Upstairs are two bedrooms, one looking over a neighborhood park and the other over a long, slender backyard that’s characteristic of the neighborhood. The roof and the electric and plumbing systems are new.
The fourth house on the tour needs the most work. It’s in the farthest south part of Pullman, so it’s not as old; it was built in 1885, while the other residences were built about 1881. Wolski says that it’s priced—at $97,000—“so you can afford to do the work.”

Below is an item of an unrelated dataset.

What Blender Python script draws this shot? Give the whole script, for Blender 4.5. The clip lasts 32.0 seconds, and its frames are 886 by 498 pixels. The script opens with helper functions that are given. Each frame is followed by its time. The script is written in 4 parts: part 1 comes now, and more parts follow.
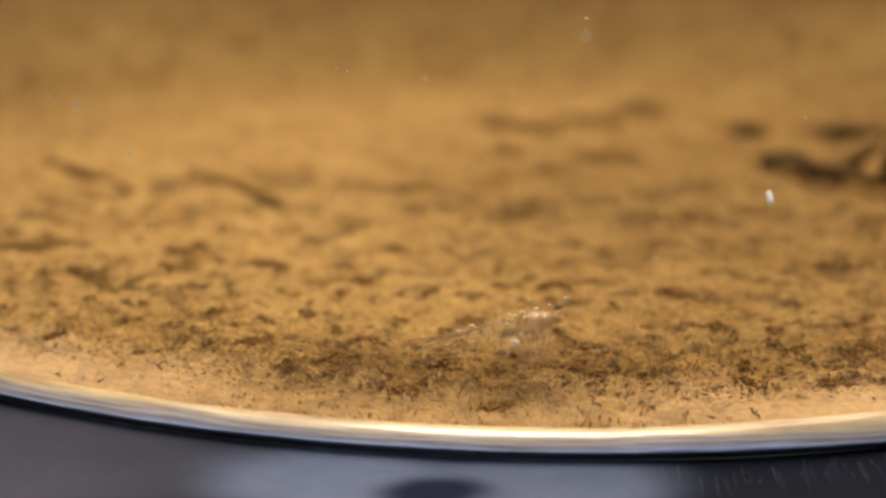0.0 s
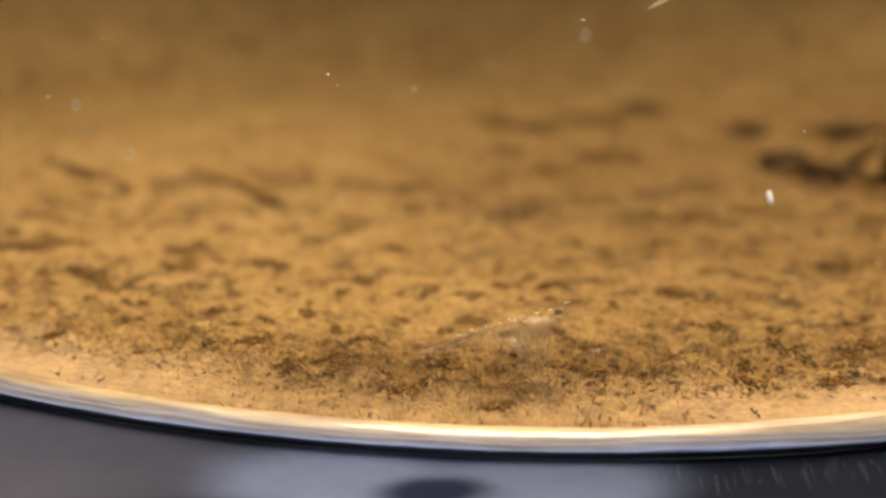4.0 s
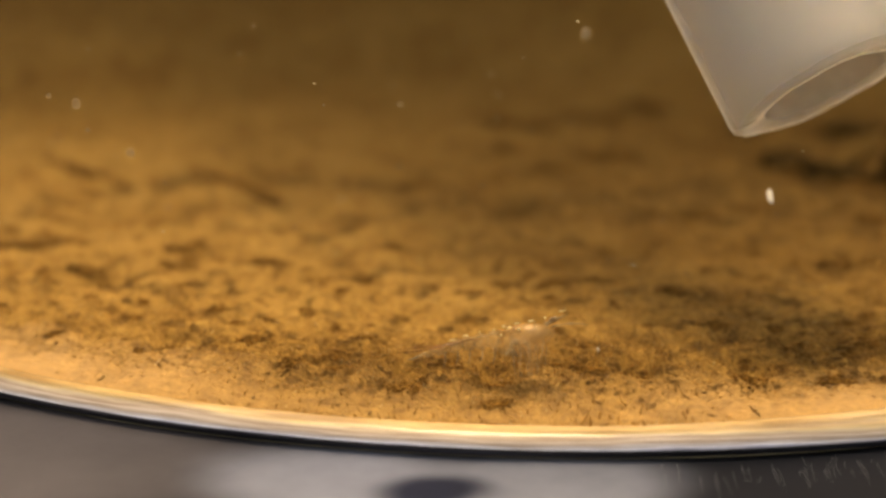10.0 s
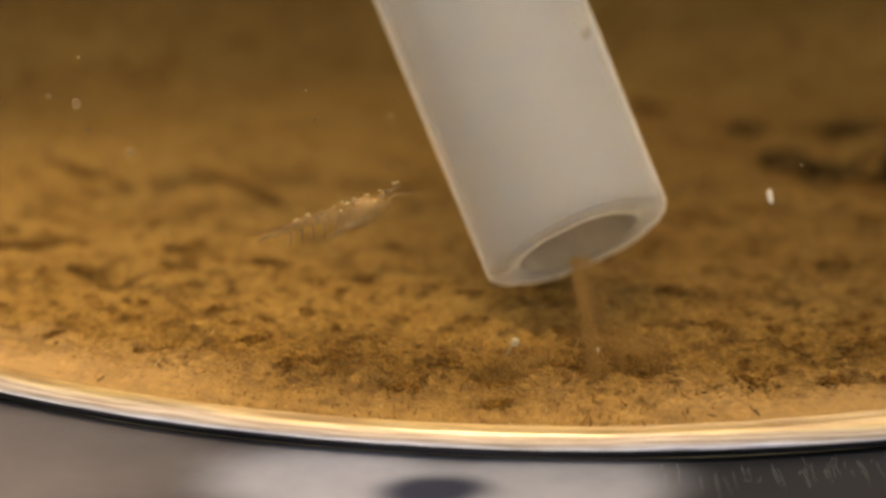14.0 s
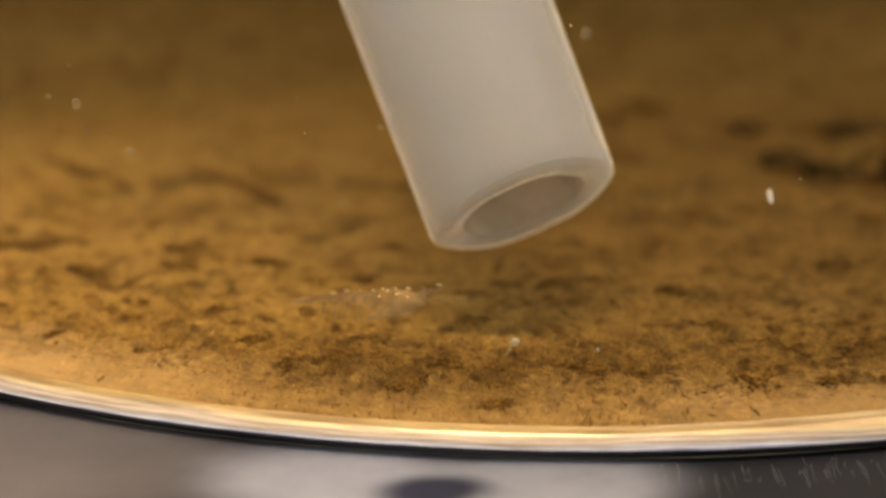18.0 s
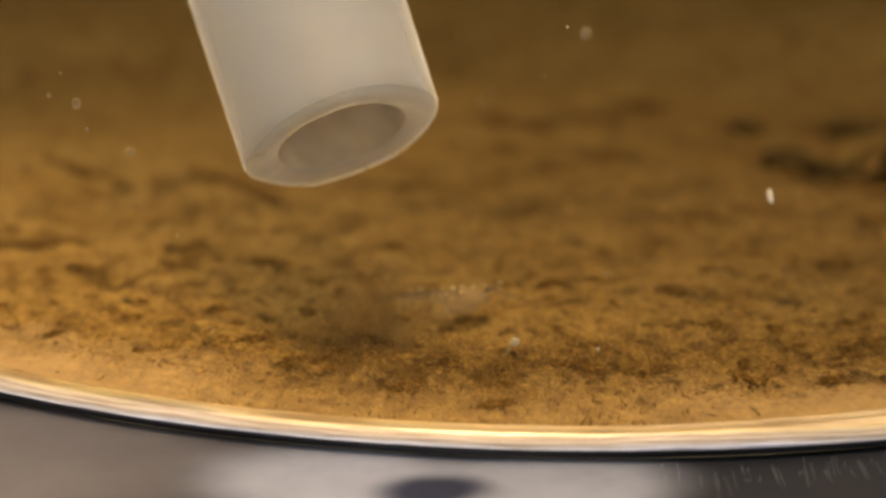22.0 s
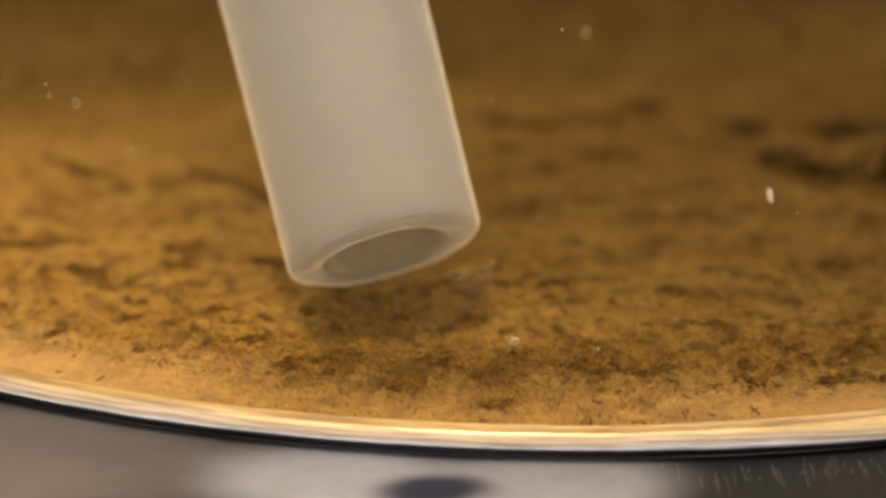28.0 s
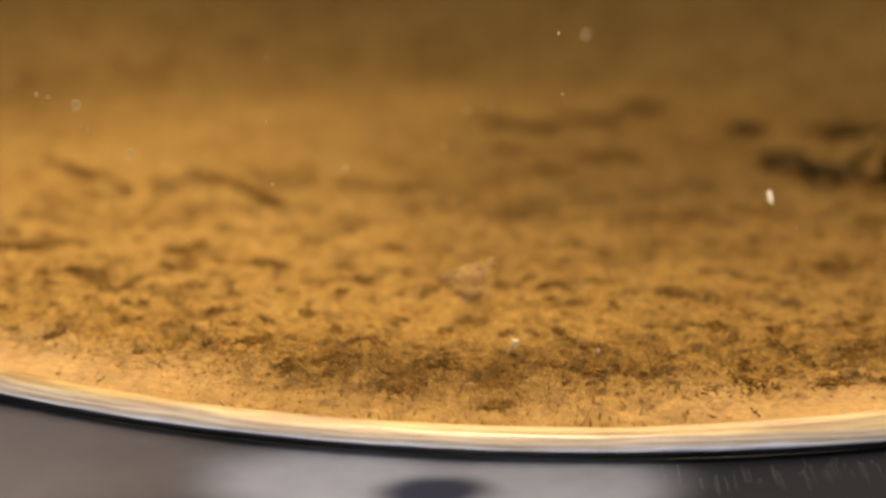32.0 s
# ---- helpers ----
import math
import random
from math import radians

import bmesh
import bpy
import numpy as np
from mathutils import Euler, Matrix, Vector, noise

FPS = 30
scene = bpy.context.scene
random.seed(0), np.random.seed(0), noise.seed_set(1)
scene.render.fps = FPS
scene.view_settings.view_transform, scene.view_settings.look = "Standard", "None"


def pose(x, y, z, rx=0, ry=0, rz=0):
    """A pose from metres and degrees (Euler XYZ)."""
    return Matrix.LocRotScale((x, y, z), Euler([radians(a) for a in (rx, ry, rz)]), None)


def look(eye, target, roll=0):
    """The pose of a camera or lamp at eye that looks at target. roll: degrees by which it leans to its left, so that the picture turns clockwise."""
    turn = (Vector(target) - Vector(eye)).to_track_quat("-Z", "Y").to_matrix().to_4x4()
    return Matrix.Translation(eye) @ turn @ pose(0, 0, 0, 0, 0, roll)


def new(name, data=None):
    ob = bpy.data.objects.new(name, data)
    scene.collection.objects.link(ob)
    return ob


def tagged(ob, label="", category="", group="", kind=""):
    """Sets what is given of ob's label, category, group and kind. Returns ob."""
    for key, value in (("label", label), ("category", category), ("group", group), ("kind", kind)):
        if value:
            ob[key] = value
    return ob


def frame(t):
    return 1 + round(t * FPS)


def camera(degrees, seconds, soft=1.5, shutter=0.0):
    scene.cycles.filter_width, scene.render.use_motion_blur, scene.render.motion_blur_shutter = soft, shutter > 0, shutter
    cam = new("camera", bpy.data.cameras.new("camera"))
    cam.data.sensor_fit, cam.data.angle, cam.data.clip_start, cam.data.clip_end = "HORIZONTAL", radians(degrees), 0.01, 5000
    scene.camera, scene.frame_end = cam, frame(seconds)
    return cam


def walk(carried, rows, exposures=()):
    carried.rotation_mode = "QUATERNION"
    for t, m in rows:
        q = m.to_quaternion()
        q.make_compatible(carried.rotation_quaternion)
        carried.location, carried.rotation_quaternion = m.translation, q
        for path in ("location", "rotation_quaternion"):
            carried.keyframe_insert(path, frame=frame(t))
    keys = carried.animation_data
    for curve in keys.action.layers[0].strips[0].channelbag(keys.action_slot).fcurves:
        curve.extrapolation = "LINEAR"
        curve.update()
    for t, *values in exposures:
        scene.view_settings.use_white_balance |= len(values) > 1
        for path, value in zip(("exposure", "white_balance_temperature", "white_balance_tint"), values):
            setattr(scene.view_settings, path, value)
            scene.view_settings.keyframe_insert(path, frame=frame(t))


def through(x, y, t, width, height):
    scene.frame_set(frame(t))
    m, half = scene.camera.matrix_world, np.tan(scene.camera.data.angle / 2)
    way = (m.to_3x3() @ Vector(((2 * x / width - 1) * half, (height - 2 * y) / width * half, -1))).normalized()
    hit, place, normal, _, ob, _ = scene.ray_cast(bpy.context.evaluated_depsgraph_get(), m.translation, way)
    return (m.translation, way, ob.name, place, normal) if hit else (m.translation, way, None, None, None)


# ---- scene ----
# A glass jar with brown sediment, a small glassy shrimp and a silicone air tube. Lengths below in millimetres.
MM = 0.001
R_IN, R_OUT, FOOT_Z = 32.75, 33.0, -0.55      # the jar: inner and outer radius, level of its foot


def mm(x, y, z, rx=0, ry=0, rz=0):
    return pose(x * MM, y * MM, z * MM, rx, ry, rz)


# ---- camera ----
EYE = Vector((-3.376, -73.13, 15.85)) * MM
cam = camera(30.0, 32.0, soft=2.6)
cam.data.dof.use_dof = True
cam.data.dof.focus_distance = 0.0452
cam.data.dof.aperture_fstop = 50.0


def aim(down):
    """The camera's pose, tilted down by so many degrees."""
    a = radians(down)
    return look(EYE, EYE + Vector((0, math.cos(a), -math.sin(a))), 0.573)


walk(cam,
     [(0, aim(14.945)), (2.5, aim(14.95)), (5.5, aim(14.985)), (7, aim(15.02)), (9, aim(15.0)), (18, aim(15.0)),
      (27.5, aim(15.025)), (29, aim(15.02)), (30, aim(14.99)), (32, aim(14.965))],
     exposures=[(0, 0.1, 6100, 12), (3, 0.15, 6200, 12), (5.5, 0.95, 7000, 12), (7, 0.8, 8500, 12), (8, 0.95, 8900, 12), (9, 0.9, 9200, 12), (11, 1.0, 9500, 12), (12, 1.22, 9600, 12), (14, 1.22, 9700, 12),
                (20, 1.24, 9900, 12), (25.5, 1.26, 10200, 11.5), (28, 1.18, 10400, 11), (30.5, 1.1, 9300, 10.5), (32, 0.9, 8600, 10.5)])

# ---- light ----
SUN_UP, SUN_TURN = 80.0, 0.0      # elevation, and turn from the far side round by the left
world = bpy.data.worlds.new("daylight")
scene.world = world
world.use_nodes = True
wn = world.node_tree
sky = wn.nodes.new("ShaderNodeTexSky")
sky.sky_type, sky.sun_disc = "NISHITA", False
sky.sun_elevation, sky.sun_rotation = radians(SUN_UP), radians(SUN_TURN)
sky.air_density, sky.dust_density, sky.ozone_density = 1.0, 6.0, 0.4
wn.links.new(sky.outputs[0], wn.nodes["Background"].inputs[0])
wn.nodes["Background"].inputs[1].default_value = 0.15
sun_data = bpy.data.lights.new("sun", "SUN")
sun_data.energy, sun_data.angle, sun_data.color = 3.0, radians(25.0), (1.0, 0.92, 0.80)
sun = new("sun", sun_data)
su, st = radians(SUN_UP), radians(SUN_TURN)
sun.matrix_world = look(Vector((math.sin(st) * math.cos(su), math.cos(st) * math.cos(su), math.sin(su))) * 2, (0, 0, 0))
scene.view_settings.exposure = 0.0


# ---- materials ----
def tree(name):
    m = bpy.data.materials.new(name)
    m.use_nodes = True
    m.node_tree.nodes.clear()
    out = m.node_tree.nodes.new("ShaderNodeOutputMaterial")
    return m, m.node_tree, out


def node(nt, kind, **values):
    n = nt.nodes.new(kind)
    for key, value in values.items():
        n.inputs[key.replace("_", " ")].default_value = value
    return n


def noise_tex(nt, vec, scale, detail=4.0, rough=0.55):
    n = node(nt, "ShaderNodeTexNoise", Scale=scale, Detail=detail, Roughness=rough)
    nt.links.new(vec, n.inputs["Vector"])
    return n.outputs["Fac"]


def ramp(nt, fac, *stops):
    r = nt.nodes.new("ShaderNodeValToRGB")
    el = r.color_ramp.elements
    while len(el) < len(stops):
        el.new(0.5)
    for e, (at, c) in zip(el, stops):
        e.position, e.color = at, (*c, 1)
    nt.links.new(fac, r.inputs[0])
    return r.outputs[0]


def mix(nt, fac, a, b, kind="MIX"):
    m = nt.nodes.new("ShaderNodeMix")
    m.data_type, m.blend_type = "RGBA", kind
    for sock, value in ((m.inputs[0], fac), (m.inputs[6], a), (m.inputs[7], b)):
        if isinstance(value, (int, float)):
            sock.default_value = value
        elif isinstance(value, tuple):
            sock.default_value = (*value, 1)
        else:
            nt.links.new(value, sock)
    return m.outputs[2]


def bump(nt, height, distance, strength=1.0, below=None):
    b = node(nt, "ShaderNodeBump", Strength=strength, Distance=distance)
    nt.links.new(height, b.inputs["Height"])
    if below:
        nt.links.new(below, b.inputs["Normal"])
    return b.outputs[0]


def coords(nt, scale=(1, 1, 1)):
    c = nt.nodes.new("ShaderNodeTexCoord")
    if scale == (1, 1, 1):
        return c.outputs["Object"]
    m = node(nt, "ShaderNodeMapping", Scale=scale)
    nt.links.new(c.outputs["Object"], m.inputs["Vector"])
    return m.outputs[0]


def blob(nt, v, x, y, rx, ry, level=0.0):
    """A soft-edged, uneven patch in plan: 1 in its middle, 0 outside."""
    wob = node(nt, "ShaderNodeTexNoise", Scale=160.0, Detail=3.0)
    nt.links.new(v, wob.inputs["Vector"])
    warp = nt.nodes.new("ShaderNodeMix")
    warp.data_type = "VECTOR"
    warp.inputs[0].default_value = 0.0022 * max(1.0, rx / 8)
    nt.links.new(v, warp.inputs[4])
    nt.links.new(wob.outputs["Color"], warp.inputs[5])
    mp = node(nt, "ShaderNodeMapping", Location=(x * MM, y * MM, level * MM), Scale=(rx * MM, ry * MM, 1.0))
    mp.vector_type = "TEXTURE"
    nt.links.new(warp.outputs[1], mp.inputs["Vector"])
    g = nt.nodes.new("ShaderNodeTexGradient")
    g.gradient_type = "SPHERICAL"
    nt.links.new(mp.outputs[0], g.inputs[0])
    soft = node(nt, "ShaderNodeMapRange")
    soft.interpolation_type = "SMOOTHERSTEP"
    soft.inputs["From Max"].default_value = 0.7
    nt.links.new(g.outputs["Fac"], soft.inputs["Value"])
    return soft.outputs[0]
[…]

The façade is the least interesting on the tour, and the five-room interior hides any historical details beneath white paint. But they’re there: a skylight hanging over the stair landing, transoms above the three bedroom doors, and an original newel post. The kitchen in this home is big enough to accommodate dining; it may be a combination of original rooms.
North a couple of blocks is our final home. From the nicely painted front porch to the period-style wallpaper in the dining room, this charmer has a welcoming personality. Betty Buchanan, a now-retired University of Chicago nurse, renovated the home in the mid-1990s and now plans to move to another state. She’s selling the home herself, asking $130,000 (call 773-802-8340). With tall windows, the curved wall corners that were used to save space in these modest homes, and much of the original wood trim intact—though in some cases, in a different place than it started out—the house feels true to its origins.
The first-floor layout has been changed, but for the better. The kitchen was pushed farther back, into a 1930s addition, which created a large dining room. Upstairs is a double skylight—half over the hall and half over a bathroom—and two bathrooms tucked beneath the building’s mansard roof.